Ilya Sutskever NeurIPS talk [video]
Peak data & limits of current scaling
- Multiple commenters focus on the claim that “pre‑training as we know it will end” because we’ve hit “peak data.”
- Some see this as an important public acknowledgment that increasing model size + internet-scale data no longer guarantees easy gains.
- Others argue we haven’t exhausted what can be learned from existing data; current methods are inefficient at extracting knowledge.
Future training data sources
- Suggestions include proprietary corpora (e.g., news, books, pharma, energy, internal codebases) where owners can sidestep copyright issues.
- Ideas for new data generation: robots in the real world, continuous learning from users, self‑driving logs, surveillance video, XR/smart glasses, personal telemetry (keylogging, screenshots, etc.).
- Some propose large-scale book scanning or reviving old digitization projects.
- Concern that many remaining rich datasets are locked in commercial silos and will stay closed.
Synthetic data: usefulness debated
- One camp claims synthetic datasets are mostly useless beyond narrow cases; better to re‑use real data.
- Others counter that major labs report strong gains from synthetic data and that the question is unsettled.
- It’s noted that the talk itself is skeptical about synthetic data, but commenters say he may be wrong.
Domain‑specific models and expert work
- Lively thread on “state law LLMs” and narrow experts:
- Supporters think curated, smaller domains (law, proprietary code, niche languages) can yield near‑expert models and commoditize expertise, reducing demand for specialists.
- Critics argue law in particular depends on real‑world context, messy incentives, and high stakes; LLM‑grade answers are risky when errors are costly.
- Parallel drawn to code: LLMs already help non‑experts, but their outputs still need human review.
Reasoning, agents, and unpredictability
- Discussion on “agentic intelligence” as models that set goals, plan, and act autonomously, versus today’s answer‑only systems.
- Some agree with the claim that “more reasoning is more unpredictable,” linking useful reasoning to non‑obvious, hard‑to‑anticipate outputs.
- Others push back, saying reasoning is in principle deterministic; unpredictability is about our limited ability to follow it.
Self‑awareness and meaning
- Extended debate on whether current models are “self‑aware” in any meaningful sense:
- One side points to models’ ability to talk about themselves and adapt behavior as trivial self‑awareness.
- The other insists this is just pattern completion from instruction tuning, with no genuine intent or inner experience.
- Philosophical arguments invoke the Chinese room, “theory of mind,” and whether meaning exists without observers.
Biology analogies & brain/body scaling
- Several criticize references to “neurons” and brain–body mass ratios:
- Biological neurons are biophysically very different from transformer units.
- Brain/body ratio is a noisy correlate of intelligence; examples like birds or ants complicate simple scaling stories.

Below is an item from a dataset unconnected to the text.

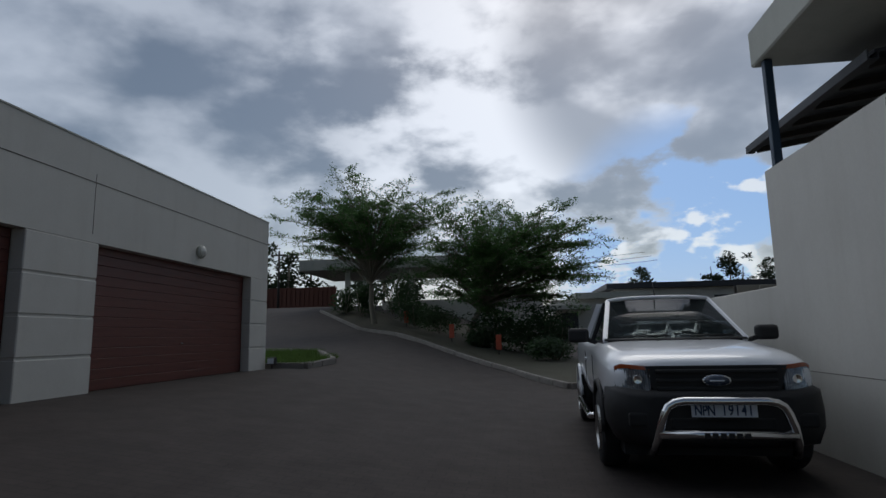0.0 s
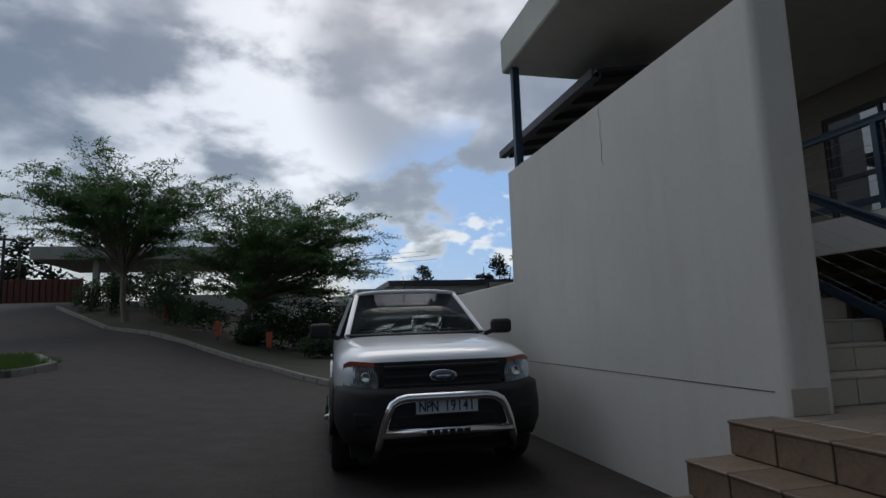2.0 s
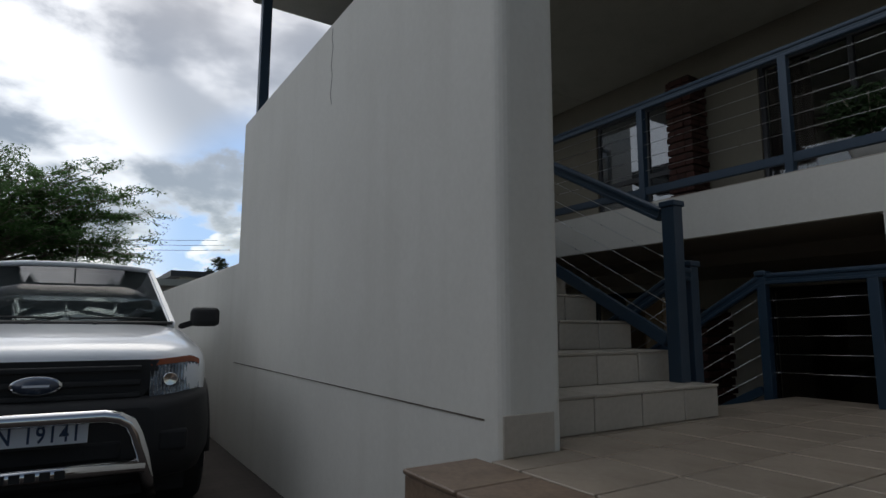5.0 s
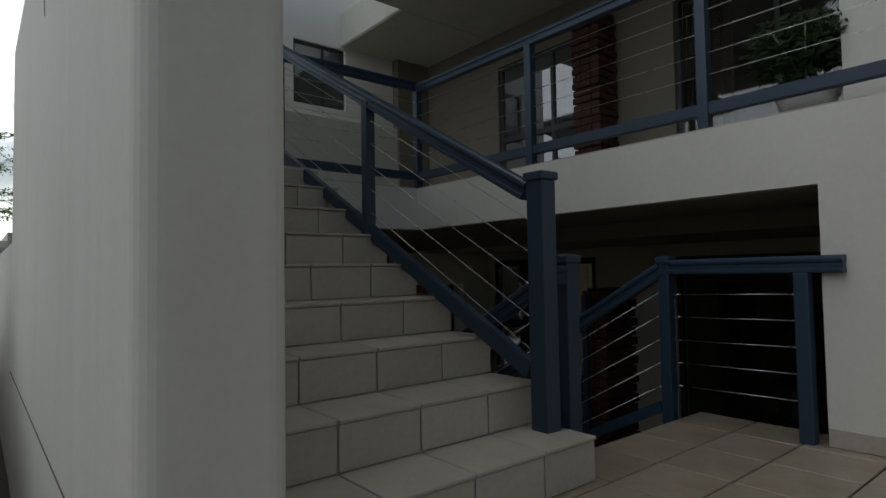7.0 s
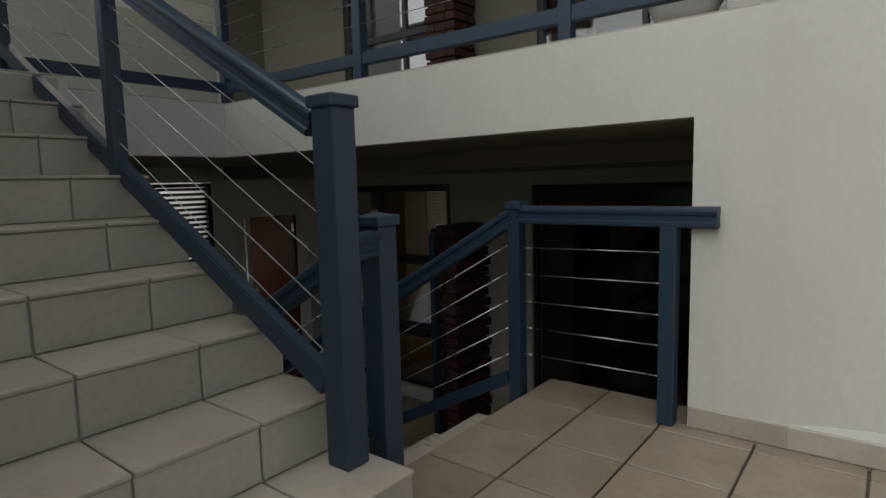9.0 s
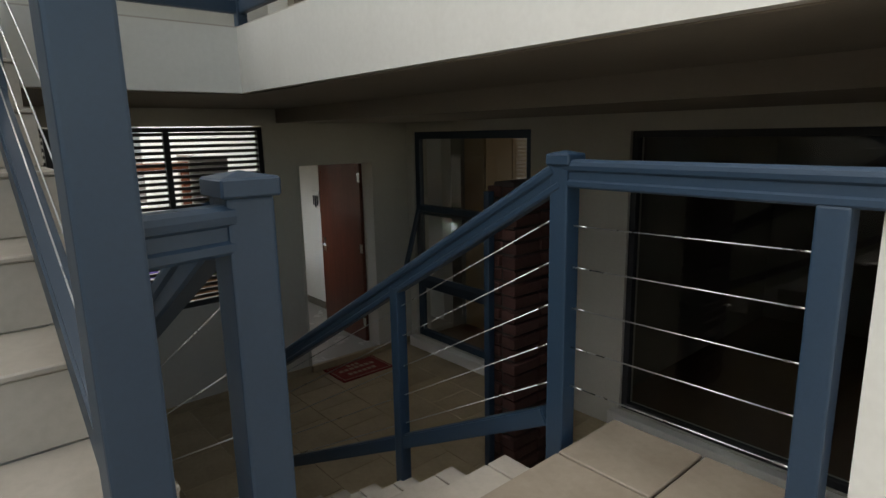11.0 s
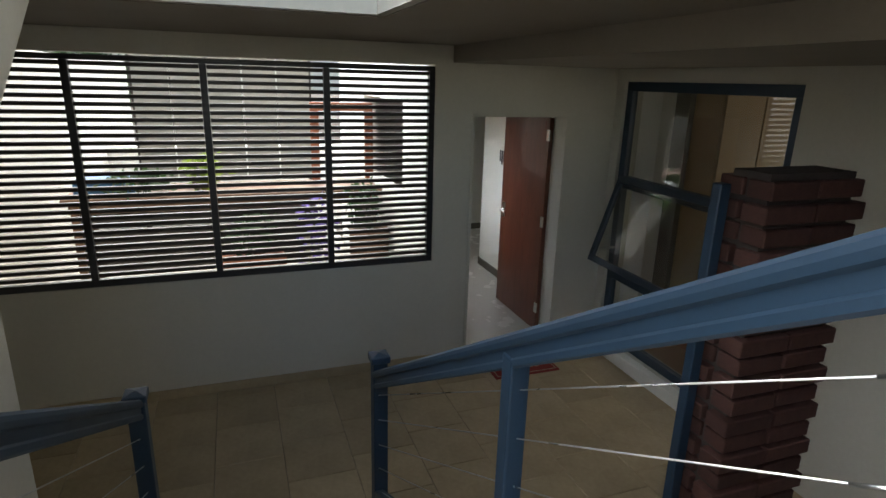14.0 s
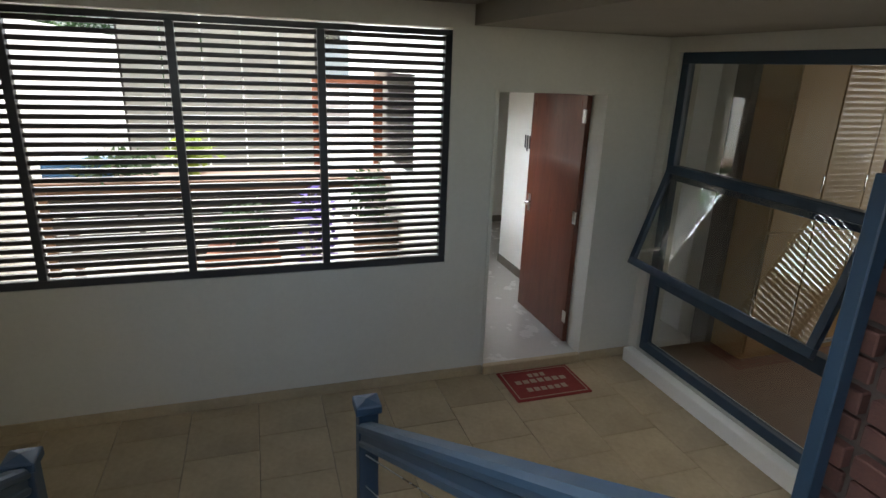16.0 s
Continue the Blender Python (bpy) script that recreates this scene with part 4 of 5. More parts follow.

- Others defend loose analogy as historically useful inspiration, even if not biologically faithful.
Talk quality, context, and hype
- Many find the talk underwhelming or “fluffy,” saying it offered little new to people following the field and leaned on grand, speculative tones.
- Clarification: this was a NeurIPS “Test of Time” award talk about a 2014 paper, partly retrospective rather than a new technical result.
- Some note a pattern of overly optimistic timelines from prominent figures, attributing this partly to fundraising incentives.
- Broader concern that NeurIPS and AI discourse are increasingly dominated by “bros,” grifters, and hype, overshadowing careful research.
Ethics, environment, and resource analogies
- The “internet as oil” metaphor is read by some as an admission of extractive business models.
- Environmental worries surface around compute and data center water use (“boiling lakes”).
- A few raise the prospect that early powerful AIs will effectively be slaves and warn about delayed recognition of their moral status.